Provided information:
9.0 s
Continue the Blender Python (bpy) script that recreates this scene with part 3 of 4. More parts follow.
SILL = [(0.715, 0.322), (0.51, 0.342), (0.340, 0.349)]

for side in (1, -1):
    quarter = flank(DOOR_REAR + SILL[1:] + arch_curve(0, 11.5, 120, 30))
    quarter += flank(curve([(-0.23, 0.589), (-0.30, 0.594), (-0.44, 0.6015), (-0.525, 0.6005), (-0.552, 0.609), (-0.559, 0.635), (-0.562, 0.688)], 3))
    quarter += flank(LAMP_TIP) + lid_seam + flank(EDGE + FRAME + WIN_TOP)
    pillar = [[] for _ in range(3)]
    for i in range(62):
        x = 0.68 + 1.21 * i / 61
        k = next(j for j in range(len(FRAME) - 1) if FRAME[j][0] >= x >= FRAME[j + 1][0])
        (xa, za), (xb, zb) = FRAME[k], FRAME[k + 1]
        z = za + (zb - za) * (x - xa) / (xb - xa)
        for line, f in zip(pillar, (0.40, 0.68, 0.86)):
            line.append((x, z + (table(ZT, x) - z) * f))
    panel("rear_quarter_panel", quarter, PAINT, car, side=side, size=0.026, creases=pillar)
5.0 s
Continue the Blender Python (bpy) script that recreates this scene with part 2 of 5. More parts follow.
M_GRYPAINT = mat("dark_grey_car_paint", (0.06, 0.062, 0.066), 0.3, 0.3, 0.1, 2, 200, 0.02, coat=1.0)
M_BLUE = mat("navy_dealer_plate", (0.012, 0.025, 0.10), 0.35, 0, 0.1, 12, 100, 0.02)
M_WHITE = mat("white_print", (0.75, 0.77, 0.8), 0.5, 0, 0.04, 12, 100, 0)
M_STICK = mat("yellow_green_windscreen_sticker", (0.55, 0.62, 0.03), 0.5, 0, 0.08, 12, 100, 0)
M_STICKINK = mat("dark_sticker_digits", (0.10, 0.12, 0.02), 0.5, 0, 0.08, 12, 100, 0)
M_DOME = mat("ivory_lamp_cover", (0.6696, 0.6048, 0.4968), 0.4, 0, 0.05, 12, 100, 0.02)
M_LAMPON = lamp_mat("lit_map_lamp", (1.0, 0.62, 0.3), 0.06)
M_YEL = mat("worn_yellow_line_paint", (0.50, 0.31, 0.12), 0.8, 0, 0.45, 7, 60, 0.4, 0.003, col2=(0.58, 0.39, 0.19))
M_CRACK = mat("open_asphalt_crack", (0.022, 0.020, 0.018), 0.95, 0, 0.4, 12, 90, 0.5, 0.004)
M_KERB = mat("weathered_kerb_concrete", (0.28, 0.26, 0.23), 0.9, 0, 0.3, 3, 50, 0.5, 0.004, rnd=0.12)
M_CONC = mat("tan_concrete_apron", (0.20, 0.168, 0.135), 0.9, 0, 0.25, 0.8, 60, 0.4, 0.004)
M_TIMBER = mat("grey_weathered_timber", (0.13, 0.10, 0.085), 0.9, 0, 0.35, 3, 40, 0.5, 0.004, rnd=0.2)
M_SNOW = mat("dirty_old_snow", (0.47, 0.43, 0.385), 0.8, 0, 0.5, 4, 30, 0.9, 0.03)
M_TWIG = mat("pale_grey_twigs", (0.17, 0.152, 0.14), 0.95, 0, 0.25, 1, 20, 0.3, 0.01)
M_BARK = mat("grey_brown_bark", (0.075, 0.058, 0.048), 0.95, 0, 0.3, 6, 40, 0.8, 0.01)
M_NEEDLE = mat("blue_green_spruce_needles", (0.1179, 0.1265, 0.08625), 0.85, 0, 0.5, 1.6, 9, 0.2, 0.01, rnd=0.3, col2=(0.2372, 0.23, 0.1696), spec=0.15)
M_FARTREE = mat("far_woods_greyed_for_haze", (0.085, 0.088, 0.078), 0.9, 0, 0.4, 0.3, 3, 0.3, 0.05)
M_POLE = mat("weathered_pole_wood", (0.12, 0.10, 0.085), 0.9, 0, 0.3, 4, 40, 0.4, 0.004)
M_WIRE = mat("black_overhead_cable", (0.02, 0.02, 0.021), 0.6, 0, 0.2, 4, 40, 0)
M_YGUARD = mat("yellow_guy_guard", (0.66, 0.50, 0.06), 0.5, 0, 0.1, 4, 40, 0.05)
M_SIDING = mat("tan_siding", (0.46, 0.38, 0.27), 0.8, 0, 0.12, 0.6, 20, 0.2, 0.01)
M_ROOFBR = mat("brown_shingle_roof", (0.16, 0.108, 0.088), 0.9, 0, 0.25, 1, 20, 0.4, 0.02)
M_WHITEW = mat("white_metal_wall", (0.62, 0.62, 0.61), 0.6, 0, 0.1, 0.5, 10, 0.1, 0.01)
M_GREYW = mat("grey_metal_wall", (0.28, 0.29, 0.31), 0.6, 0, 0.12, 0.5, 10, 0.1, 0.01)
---
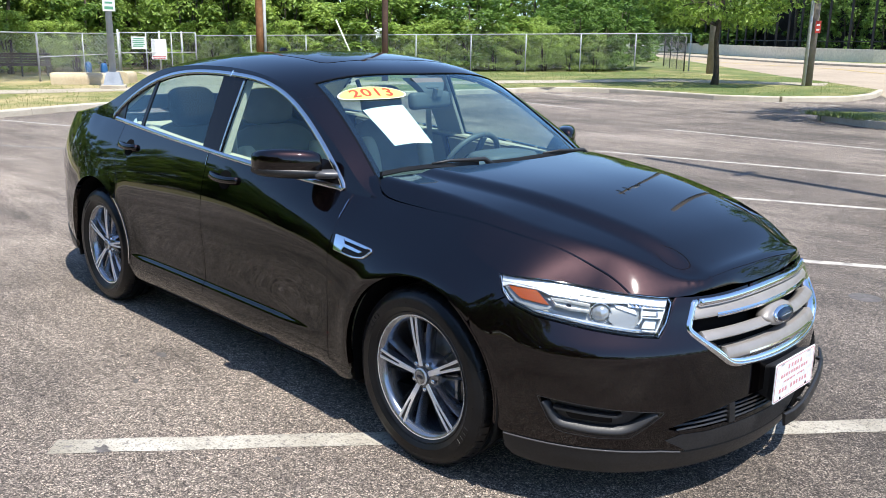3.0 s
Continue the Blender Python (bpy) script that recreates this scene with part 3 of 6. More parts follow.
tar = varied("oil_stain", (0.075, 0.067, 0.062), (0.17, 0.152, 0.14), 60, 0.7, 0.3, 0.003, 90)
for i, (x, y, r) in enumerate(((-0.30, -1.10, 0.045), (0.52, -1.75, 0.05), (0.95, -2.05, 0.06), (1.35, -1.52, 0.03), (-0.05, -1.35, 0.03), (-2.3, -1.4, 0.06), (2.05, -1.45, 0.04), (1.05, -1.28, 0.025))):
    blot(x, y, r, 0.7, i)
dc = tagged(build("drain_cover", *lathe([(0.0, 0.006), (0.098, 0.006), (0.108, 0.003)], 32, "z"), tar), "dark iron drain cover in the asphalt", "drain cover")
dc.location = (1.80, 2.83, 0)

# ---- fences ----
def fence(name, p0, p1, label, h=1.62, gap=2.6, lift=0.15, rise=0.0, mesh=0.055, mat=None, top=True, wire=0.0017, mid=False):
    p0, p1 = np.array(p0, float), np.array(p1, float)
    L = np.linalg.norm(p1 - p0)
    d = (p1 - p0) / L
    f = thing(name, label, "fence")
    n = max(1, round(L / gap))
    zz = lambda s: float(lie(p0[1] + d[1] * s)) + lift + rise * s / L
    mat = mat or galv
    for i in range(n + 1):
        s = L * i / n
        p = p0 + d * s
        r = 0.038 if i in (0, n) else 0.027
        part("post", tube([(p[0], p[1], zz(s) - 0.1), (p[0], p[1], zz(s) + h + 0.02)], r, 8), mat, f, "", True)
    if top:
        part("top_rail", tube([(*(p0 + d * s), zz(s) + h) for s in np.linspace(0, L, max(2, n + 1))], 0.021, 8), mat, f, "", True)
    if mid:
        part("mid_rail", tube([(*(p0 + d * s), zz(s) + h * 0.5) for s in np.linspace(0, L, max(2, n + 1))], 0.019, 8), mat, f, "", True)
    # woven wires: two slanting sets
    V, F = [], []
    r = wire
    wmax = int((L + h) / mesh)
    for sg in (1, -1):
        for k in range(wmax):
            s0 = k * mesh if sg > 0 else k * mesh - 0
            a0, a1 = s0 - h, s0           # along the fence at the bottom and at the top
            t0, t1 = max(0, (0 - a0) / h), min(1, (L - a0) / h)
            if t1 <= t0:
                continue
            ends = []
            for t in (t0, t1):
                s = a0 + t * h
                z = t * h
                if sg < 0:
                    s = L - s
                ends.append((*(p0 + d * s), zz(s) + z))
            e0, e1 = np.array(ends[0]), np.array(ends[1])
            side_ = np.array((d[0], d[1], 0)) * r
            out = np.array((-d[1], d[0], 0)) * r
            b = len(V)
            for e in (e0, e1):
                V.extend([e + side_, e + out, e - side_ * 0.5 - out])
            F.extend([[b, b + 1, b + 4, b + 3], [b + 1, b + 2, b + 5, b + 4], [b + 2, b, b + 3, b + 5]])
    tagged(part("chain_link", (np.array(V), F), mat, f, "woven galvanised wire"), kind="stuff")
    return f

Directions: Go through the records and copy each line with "More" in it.

Finished answer:
Continue the Blender Python (bpy) script that recreates this scene with part 3 of 4. More parts follow.
Continue the Blender Python (bpy) script that recreates this scene with part 2 of 5. More parts follow.
Continue the Blender Python (bpy) script that recreates this scene with part 3 of 6. More parts follow.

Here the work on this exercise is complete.